Participants anticipate the rate of economic activity to accelerate only moderately this year compared to 2002 amid the less favourable interest rate setting and uncertainty about the trajectory of the international economy. Furthermore, even though economic growth should gain speed next year, the expected growth rate is modest when compared with other countries in the region.

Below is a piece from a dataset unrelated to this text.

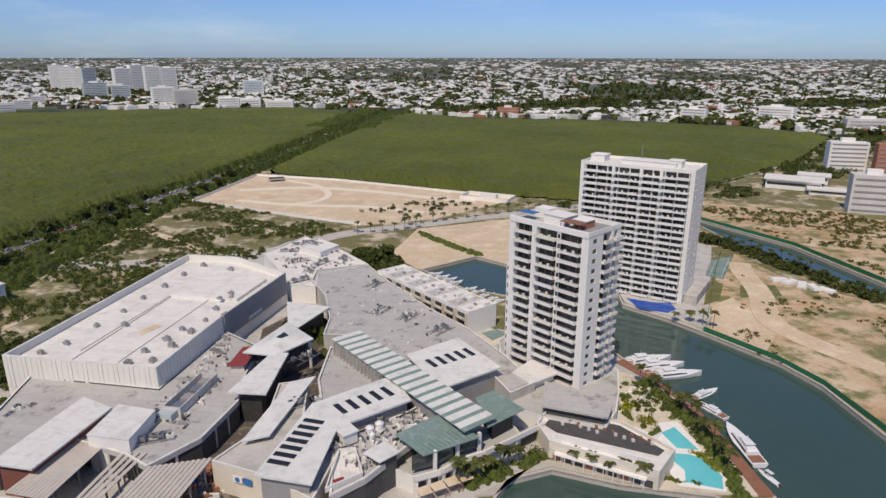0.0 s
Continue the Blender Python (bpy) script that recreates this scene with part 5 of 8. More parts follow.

Currency strengthening resumes
The real resumed its strengthening trend in March, following a brief weakening in February. The currency appreciated 6.2% to the US$ in nominal terms over February, a substantial strengthening when compared with the 1.0% depreciation observed in the prior month. As a result, the currency closed at 3.35 reais to the US$ at the end of March – the strongest level observed in six months. Increased investor confidence about the likelihood of a short war in Iraq reversed the generalized sell-off in emerging market assets observed in February. In addition to the strengthening in the exchange rate, the stock market rebounded 9.7% in March, while the spread to US Treasuries of the benchmark composite J.P. Morgan EMBI+ Brazilian sovereign bond dropped to 1,059 - its lowest level observed since June of last year. The improvement in the foreign currency and capital markets reflects the fact that the feared investor flight to safe havens in the wake of a military conflict did not realize. The government has confirmed its commitment to the current floating exchange rate regime and promises to refrain from exerting pressure on monetary authorities to intervene in the currency markets if the strengthening threatens to choke off the current expansion in the export sector. Participants now actually anticipate that the real will appreciate this year over 2002, with the currency seen 1.9% stronger. Next year, however, the exchange rate is seen as encountering renewed pressures.